Minimize the sum of Type I and Type II errors Given $X_1,\dots,X_n$ a simple random sample with normal variables ($\mu, \sigma^2$). We assume $\mu$ is unknown but $\sigma$ is known.
Now consider the hypothesis
$ 
 \begin{cases}
 H_0: & \mu=\mu_0 \\
 H_1: & \mu=\mu_1 > \mu_0
 \end{cases}
 $
Determine the critical region $R$ in order to minimize the risk $P_{H_0}(R)+P_{H_1}(R^c)$.
I'm not sure how to start this problem, in particular due to the fact that I'm dealing with $n$ samples here. I believe the test statistic I have to apply here is $z=\displaystyle\frac{\bar{X}-\mu}{(\sigma/\sqrt{n})}$, but I'm not sure how the application of it follows.
EDIT
Alright, let's consider the following: using the error function above I have that the error function with mean 0 and variance $\sigma $ is $\frac{1}{2\pi}\int_0^{\alpha/(\sigma\sqrt{2})} e^{-t^2}dt$.

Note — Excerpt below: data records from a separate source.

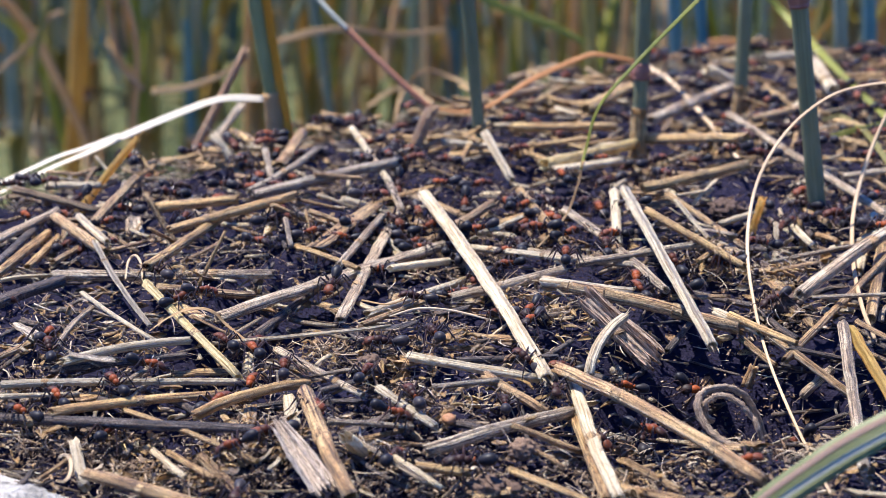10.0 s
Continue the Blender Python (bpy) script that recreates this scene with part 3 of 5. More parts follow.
straw("straw", "pale cream dry straw lying on the mound", PALE, -5.0, 286.5, 112.7, 14.1, 279.8, 111.3, 1.53)
straw("stalk", "brown dry stalk lying on the mound", BROWN, 16.0, 280.2, 112.9, 40.6, 248.8, 107.7, 2.06, bow=-0.8, sag=0.6)
straw("straw", "pale cream dry straw lying on the mound", PALE, 18.6, 279.0, 110.5, 22.3, 247.0, 105.9, 1.97, bow=0.5)
straw("stalk", "brown dry stalk lying on the mound", BROWN, 18.2, 272.8, 107.9, 20.6, 248.0, 105.4, 1.50)
straw("stalk", "weathered grey fibrous straw on the mound", GREY, -2.2, 262.5, 106.8, 17.7, 273.0, 108.8, 2.07, hollow=0.35, sag=0.4)
straw("stalk", "brown dry stalk lying on the mound", BROWN, 9.2, 265.2, 109.6, 18.6, 263.5, 106.3, 0.99)
straw("straw", "golden dry straw lying on the mound", GOLD, 8.8, 256.2, 106.5, 18.6, 246.7, 105.8, 1.09)
straw("stalk", "brown dry stalk lying on the mound", BROWN, 15.3, 310.0, 117.4, 44.4, 302.0, 112.3, 2.34, bow=0.6, sag=0.8)
straw("straw", "pale cream dry straw lying on the mound", PALE, 15.3, 309.5, 117.7, 29.0, 307.0, 116.6, 1.74, bow=0.2)
straw("stalk", "brown dry stalk lying on the mound", BROWN, 47.7, 301.2, 112.8, 58.6, 285.5, 107.2, 1.44)
straw("straw", "golden dry straw lying on the mound", GOLD, 43.4, 304.5, 113.8, 52.3, 295.7, 111.8, 1.37)
straw("straw", "pale cream dry straw lying on the mound", PALE, 29.6, 352.0, 122.5, 28.6, 330.0, 118.3, 1.75)
straw("stalk", "weathered grey fibrous straw on the mound", GREY, 20.9, 347.2, 120.3, 34.2, 309.2, 116.4, 1.56, hollow=0.35, bow=-0.3, sag=0.3)
straw("straw", "golden dry straw lying on the mound", GOLD, 34.1, 339.2, 122.1, 47.7, 319.3, 117.6, 1.39)
straw("stalk", "brown dry stalk lying on the mound", BROWN, 38.7, 351.8, 122.2, 49.9, 332.2, 117.3, 1.25)
straw("straw", "pale cream dry straw lying on the mound", PALE, 39.6, 351.0, 121.8, 43.4, 330.5, 119.3, 0.86)
straw("stalk", "brown dry stalk lying on the mound", BROWN, 50.3, 293.2, 110.1, 73.7, 327.2, 119.0, 1.33)
straw("stalk", "weathered grey fibrous straw on the mound", GREY, 54.7, 308.5, 115.8, 74.6, 332.2, 121.1, 2.28, hollow=0.35, sag=0.5)
straw("stalk", "weathered grey fibrous straw on the mound", GREY, 59.4, 297.2, 114.2, 54.1, 253.2, 107.7, 1.76, hollow=0.35)
straw("stalk", "bright yellow dry stalk in the litter", YELLOW, 60.9, 298.2, 113.1, 62.1, 270.5, 110.0, 1.81)
straw("stalk", "brown dry stalk lying on the mound", BROWN, 61.8, 299.7, 114.2, 65.6, 287.8, 114.1, 0.93)
straw("straw", "golden dry straw lying on the mound", GOLD, -48.9, 348.8, 120.4, -34.8, 346.5, 122.4, 1.85)
straw("straw", "golden dry straw lying on the mound", GOLD, -44.8, 332.0, 120.3, -24.8, 340.8, 124.3, 1.79, bow=-0.3)
straw("straw", "golden dry straw lying on the mound", GOLD, -46.0, 312.5, 119.1, -35.6, 343.8, 121.1, 1.75)
straw("stalk", "weathered grey fibrous straw on the mound", GREY, -32.7, 352.8, 121.5, -8.3, 365.8, 124.8, 2.10, hollow=0.35, bow=-0.2, sag=0.3)
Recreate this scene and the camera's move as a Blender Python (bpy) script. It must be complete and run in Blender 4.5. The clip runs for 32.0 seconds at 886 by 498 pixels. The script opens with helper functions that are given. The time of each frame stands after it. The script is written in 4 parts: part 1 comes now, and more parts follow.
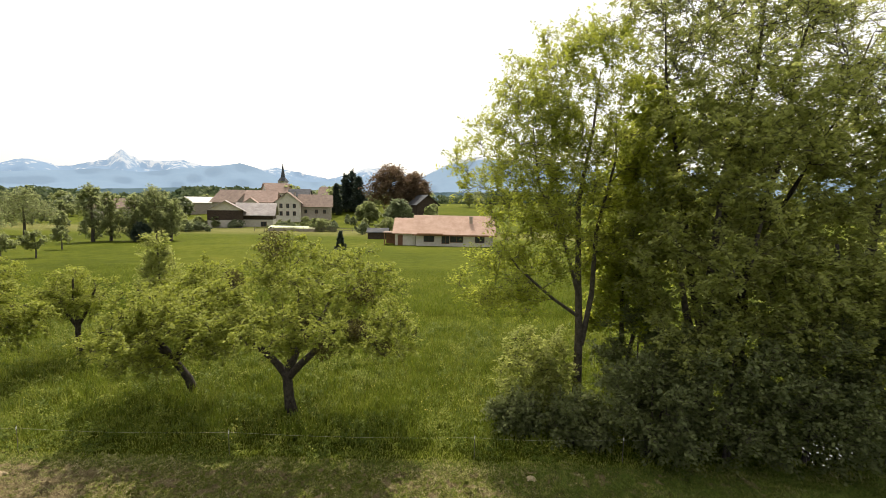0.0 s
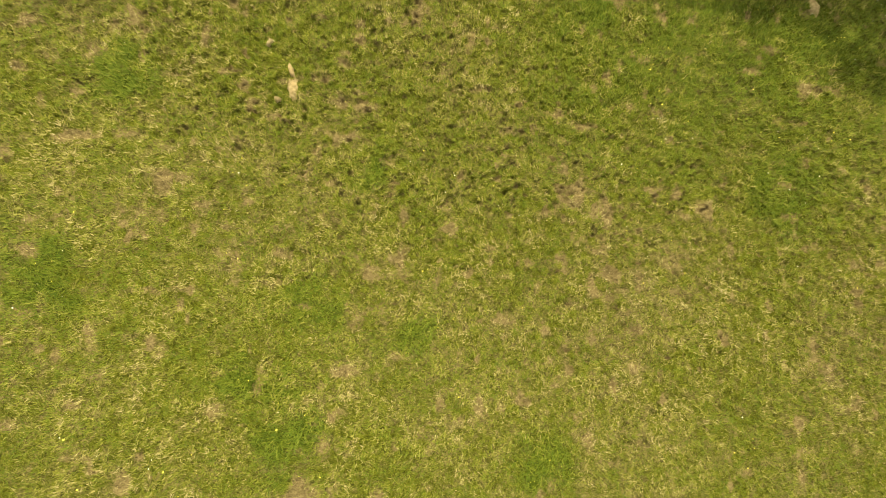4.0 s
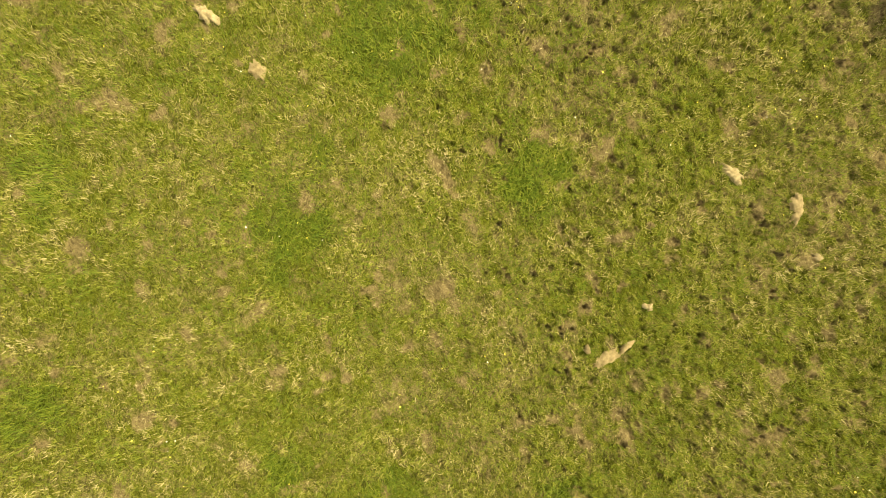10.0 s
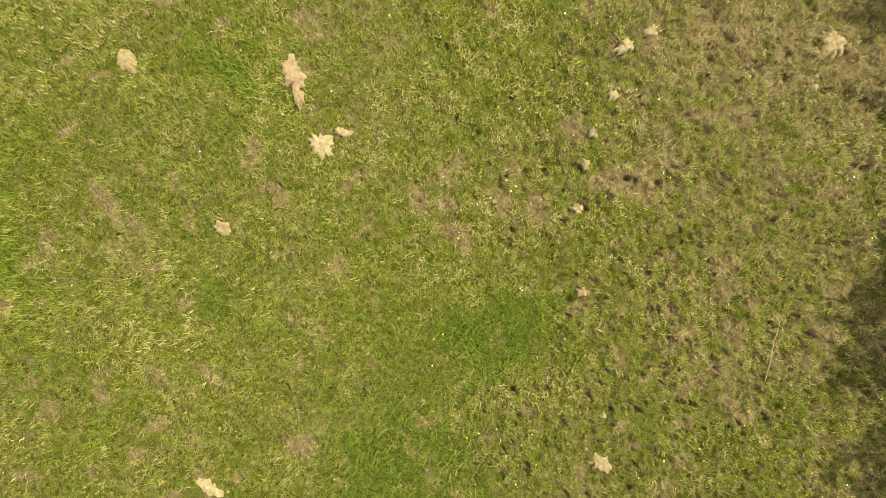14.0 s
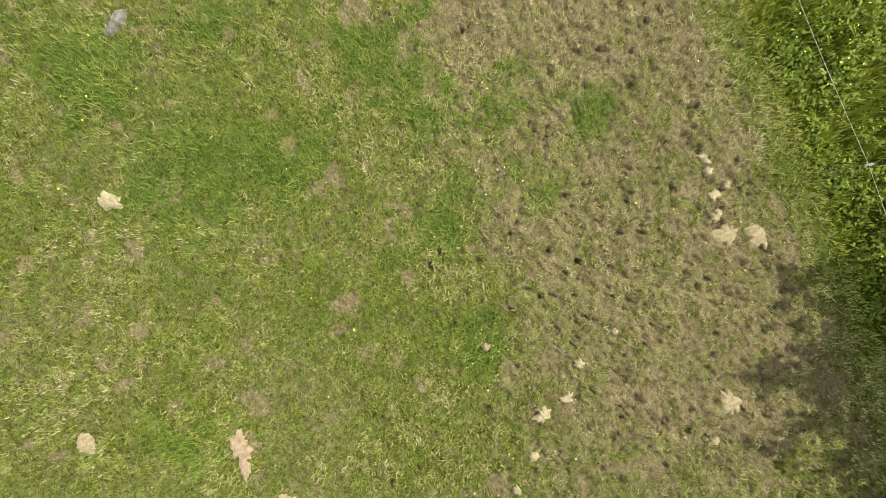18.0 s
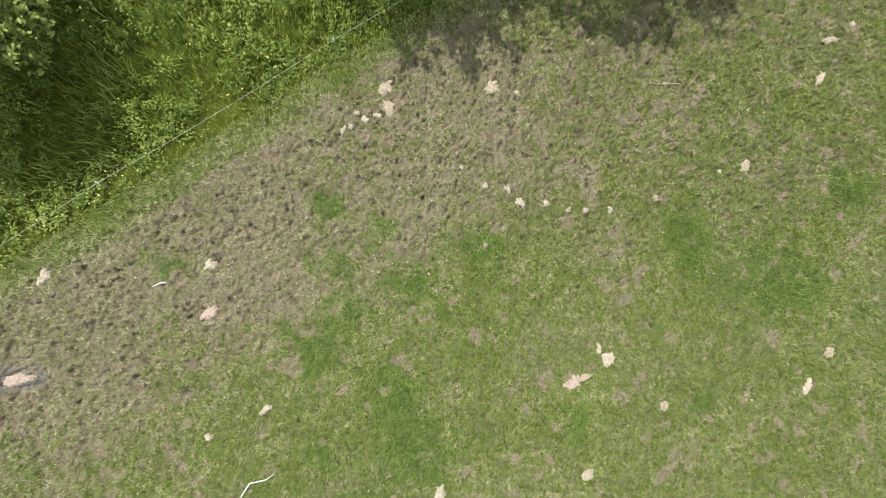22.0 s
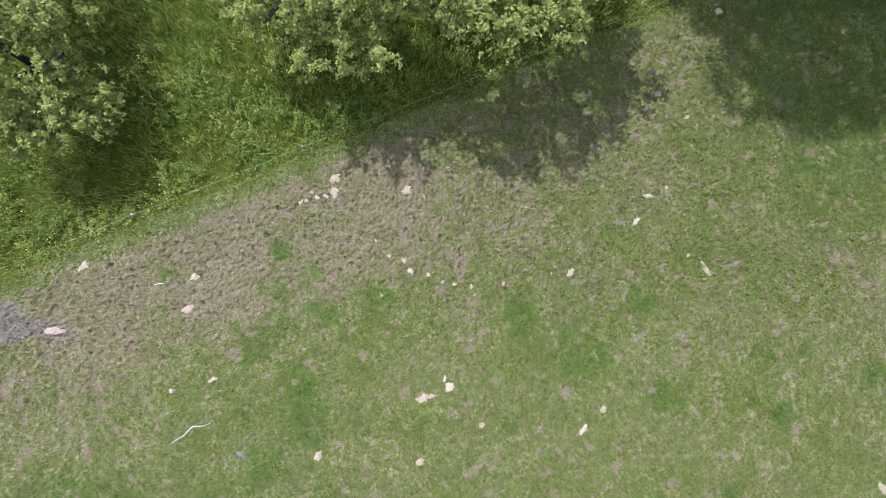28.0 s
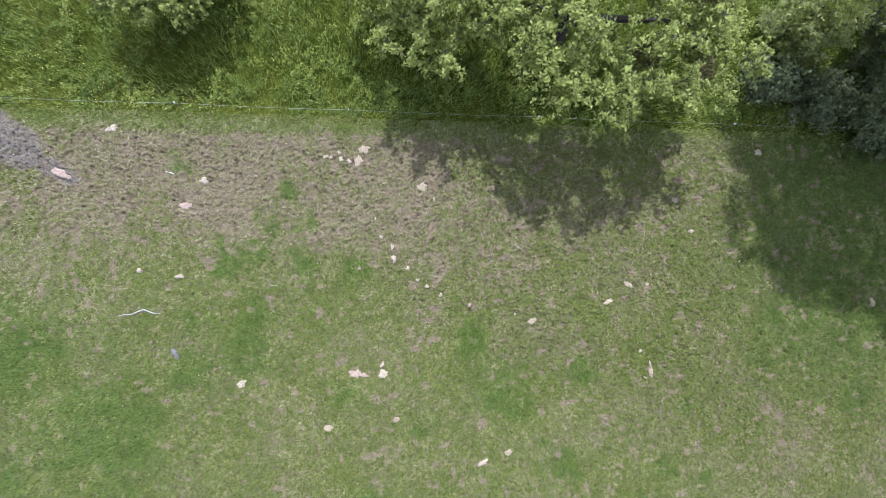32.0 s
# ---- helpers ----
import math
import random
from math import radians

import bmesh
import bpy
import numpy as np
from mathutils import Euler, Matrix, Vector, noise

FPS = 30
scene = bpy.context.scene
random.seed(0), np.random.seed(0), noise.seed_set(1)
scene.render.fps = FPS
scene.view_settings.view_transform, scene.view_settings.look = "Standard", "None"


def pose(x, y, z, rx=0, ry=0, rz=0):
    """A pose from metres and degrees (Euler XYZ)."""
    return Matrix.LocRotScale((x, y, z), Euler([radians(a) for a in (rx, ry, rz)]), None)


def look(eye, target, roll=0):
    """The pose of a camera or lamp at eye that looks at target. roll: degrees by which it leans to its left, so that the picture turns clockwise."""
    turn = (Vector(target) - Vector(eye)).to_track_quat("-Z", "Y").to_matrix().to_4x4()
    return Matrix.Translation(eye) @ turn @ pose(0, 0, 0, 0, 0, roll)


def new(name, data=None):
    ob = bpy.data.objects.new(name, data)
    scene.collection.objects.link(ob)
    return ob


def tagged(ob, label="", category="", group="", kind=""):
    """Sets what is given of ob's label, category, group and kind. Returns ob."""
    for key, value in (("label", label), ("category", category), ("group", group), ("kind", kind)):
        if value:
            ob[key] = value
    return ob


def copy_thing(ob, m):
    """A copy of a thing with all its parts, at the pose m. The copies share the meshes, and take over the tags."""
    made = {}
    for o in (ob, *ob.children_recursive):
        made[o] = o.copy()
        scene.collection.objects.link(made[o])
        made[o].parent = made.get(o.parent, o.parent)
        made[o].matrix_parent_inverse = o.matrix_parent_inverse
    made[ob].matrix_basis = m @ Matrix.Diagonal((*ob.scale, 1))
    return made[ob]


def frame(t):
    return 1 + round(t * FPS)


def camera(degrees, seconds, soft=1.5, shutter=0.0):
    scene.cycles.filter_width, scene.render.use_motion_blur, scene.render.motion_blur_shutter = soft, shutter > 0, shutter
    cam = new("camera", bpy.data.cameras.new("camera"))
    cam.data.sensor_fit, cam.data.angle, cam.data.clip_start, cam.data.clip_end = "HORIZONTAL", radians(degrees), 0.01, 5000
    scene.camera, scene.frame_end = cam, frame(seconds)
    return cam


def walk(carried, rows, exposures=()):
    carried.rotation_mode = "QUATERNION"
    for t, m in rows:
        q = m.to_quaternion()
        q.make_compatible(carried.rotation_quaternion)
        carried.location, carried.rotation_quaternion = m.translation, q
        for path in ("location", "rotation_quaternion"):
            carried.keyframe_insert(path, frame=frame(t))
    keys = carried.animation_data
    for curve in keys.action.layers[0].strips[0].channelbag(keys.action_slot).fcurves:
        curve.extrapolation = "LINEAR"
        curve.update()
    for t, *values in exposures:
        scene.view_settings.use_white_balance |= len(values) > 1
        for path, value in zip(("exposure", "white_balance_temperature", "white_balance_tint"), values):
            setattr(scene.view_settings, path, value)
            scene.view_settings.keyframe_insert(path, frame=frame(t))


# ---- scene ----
# ---------------------------------------------------------------- camera
cam = camera(89.56, 32.0, soft=0.75)
ROWS = [
    (0, -0.005, -0.684, 6.443, 83.79, -1.15, -0.01),
    (0.5, 0.065, -0.587, 6.428, 83.02, -1.10, -0.86),
    (1, 0.043, -0.533, 6.353, 77.85, -1.56, -2.36),
    (1.5, -0.019, -0.500, 6.278, 66.24, -2.46, -2.30),
    (2, -0.159, -0.497, 6.146, 54.59, -3.22, -1.48),
    (2.5, -0.238, -0.469, 6.004, 43.07, -4.01, -0.52),
    (3, -0.256, -0.412, 5.910, 31.10, -4.64, -0.14),
    (3.5, -0.253, -0.416, 5.780, 19.52, -5.17, 0.80),
    (4, -0.248, -0.492, 5.673, 8.77, -5.79, 0.88),
    (4.5, -0.269, -0.555, 5.606, 1.36, -6.48, -0.01),
    (6.5, -0.218, -0.408, 5.521, -3.07, -1.50, 55.37),
    (7, -0.305, -0.345, 5.453, -3.24, -1.25, 59.85),
    (7.5, -0.721, -0.099, 5.344, -3.21, -1.42, 59.26),
    (8, -1.365, 0.269, 5.201, -3.53, -1.52, 59.12),
    (8.5, -2.084, 0.687, 5.069, -3.70, -0.81, 63.16),
    (9, -2.767, 0.979, 4.939, -3.58, -1.03, 65.67),
    (9.5, -3.355, 1.195, 4.854, -2.93, -1.32, 65.21),
    (10, -3.822, 1.333, 4.800, -2.86, -1.45, 64.85),
    (10.5, -4.263, 1.451, 4.770, -2.76, -1.37, 65.31),
    (11, -4.717, 1.585, 4.761, -2.63, -1.31, 66.21),
    (11.5, -5.172, 1.794, 4.726, -2.42, -1.66, 65.70),
    (12, -5.657, 2.082, 4.685, -2.08, -1.82, 64.90),
    (12.5, -6.242, 2.441, 4.643, -2.20, -1.67, 65.81),
    (13, -6.917, 2.761, 4.607, -2.16, -1.64, 66.20),
    (13.5, -7.652, 3.105, 4.577, -2.55, -1.54, 65.93),
    (14, -8.529, 3.390, 4.564, -4.48, -2.18, 66.44),
    (14.5, -9.127, 3.710, 4.506, -3.70, -1.94, 65.37),
    (15, -9.686, 4.172, 4.451, -3.21, -1.72, 66.05),
    (15.5, -10.206, 4.665, 4.389, -3.04, -1.92, 66.06),
    (17.5, -11.435, 5.347, 4.618, -1.19, -3.20, 65.70),
    (18, -11.586, 5.390, 4.864, -1.20, -3.25, 66.17),
    (18.5, -11.749, 5.398, 5.162, -0.90, -4.63, 51.60),
    (19, -11.845, 5.446, 5.502, 0.18, -5.64, 34.08),
    (19.5, -11.803, 5.478, 5.882, 1.93, -5.19, 17.70),
    (20, -11.849, 5.541, 6.270, 3.02, -5.24, -2.44),
    (20.5, -11.796, 5.652, 6.657, 3.89, -4.31, -26.05),
    (21, -11.767, 5.664, 7.028, 4.70, -3.64, -37.15),
    (21.5, -11.734, 5.736, 7.411, 4.47, -3.82, -34.55),
    (22, -11.657, 5.794, 7.791, 4.36, -4.03, -34.76),
    (22.5, -11.550, 5.761, 8.101, 4.56, -3.92, -35.58),
    (23, -11.409, 5.737, 8.335, 4.32, -4.12, -34.97),
    (23.5, -11.280, 5.669, 8.582, 4.32, -4.28, -33.94),
    (24, -11.124, 5.629, 8.925, 4.20, -4.44, -33.87),
    (24.5, -11.039, 5.484, 9.264, 4.77, -4.43, -34.21),
    (25, -10.879, 5.497, 9.632, 4.67, -4.43, -34.27),
    (25.5, -10.755, 5.491, 9.999, 4.61, -4.38, -34.87),
    (27.5, -9.803, 5.532, 11.463, 4.80, -4.76, -25.56),
    (28, -9.631, 5.628, 11.802, 4.70, -5.30, -24.52),
    (28.5, -9.452, 5.713, 12.170, 4.23, -5.56, -22.98),
    (29, -9.371, 5.774, 12.522, 4.02, -5.90, -22.56),
    (29.5, -9.336, 5.891, 12.705, 3.64, -6.38, -23.18),
    (30, -9.341, 5.834, 12.781, 3.77, -6.55, -22.41),
    (30.5, -9.288, 5.811, 12.758, 3.67, -6.47, -21.31),
    (31, -9.321, 5.609, 12.704, 4.31, -6.60, -17.86),
    (31.5, -9.428, 5.558, 12.600, 3.37, -7.24, -6.30),
    (32, -9.545, 5.501, 12.490, 2.94, -7.58, -0.63),
]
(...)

This error gives the probability of falling in $(-\alpha,\alpha)$ but I am interested in the rejection region, this is $(-\infty, \alpha)\cup(\alpha, +\infty)$. Therefore, I think I should consider the complementary error function
$$
\operatorname{erfc}(\alpha) = 1-\frac{1}{2\pi}\int_0^{\alpha/(\sigma\sqrt{2})} e^{-t^2} \, dt = \frac 1 {2\pi}\int_{\alpha/(\sigma\sqrt{2})}^\infty e^{-t^2}\,dt
$$
Now I could derive and get that $\frac{d}{dt}\operatorname{erfc}(\sigma) = - \frac{1}{2\pi}e^{-\alpha^2/(2\sigma^2)}$. I should set it to $0$ and find $\alpha$, to "solve" the problem.
There are three issues here:
(1) $e^{-\alpha^2/(2\sigma^2)}$ will never be zero for any $\alpha$.
(2) I didn't get involved the hypothesis testing.
(3) It is not clear what the $\sigma$ in the error function is. The wikipedia entry linked above says that error generally have mean zero, but it is possible for the error to have a variance. Is the $\sigma$ in the normal distribution the very same $\sigma$ in the error function?
 A: When the population SD $\sigma$ is unknown, and hence estimated by
the population SD $S,$ then the appropriate test statistic is
$T = \frac{\bar X - \mu_0}{s/\sqrt{n}}.$ Under the null hypothesis
$H_0: \mu = \mu_0,$ the test statistic is distributed as Student's
distribution with $n-1$ degrees of freedom. 
You can use printed
tables or software to find the critical value $t^*.$ Because this
is a right-tailed test (against $H_a: \mu > \mu_0$), you would
choose $t^*$ that cuts 5% from the upper tail of the distribution,
and reject $H_0$ at the 5% level of significance when $T > t^*.$  For example if $n = 16$ then $t^* = 1.731$ is 
the critical value for a for a test at level 5%.
This is a standard 'one-sample t test'. It assumes that the population is
normal or nearly normal. As the sample size $n$ increases the assumption
of normality becomes somewhat less important. An alternative test due to Wilcoxon
for the population median does not require normal data, but works best
if the population distribution is roughly symmetrical and when there are
no tied values in the data. This nonparametric rank-based test is called
the 'Wilcoxon signed-rank test'. If neither of these tests is appropriate,
then one of several kinds of 'permutation test' might be used.
If you are in doubt whether the one-sample t test is appropriate for your
data, then perhaps you can post your data or a histogram of it, and one
of us can help you decide.
Your use of "$P_{H_0}(R)+P_{H_1}(R^c)$" (the sum of type one and type two errors) is premature. First, we need to make sure what kind of test is to be
used. In practice, even if we know it is a one-sample t-test, that would require
a guess at $\sigma$ and a knowledge of both the sample size and the
difference $\mu_0 - \mu_1$. Not to be snarky, but an infinite sample size
would drive both error probabilities to 0.
Terminology in 'single quotes' can be found in most basic statistics texts,
and some online accounts are authoritative.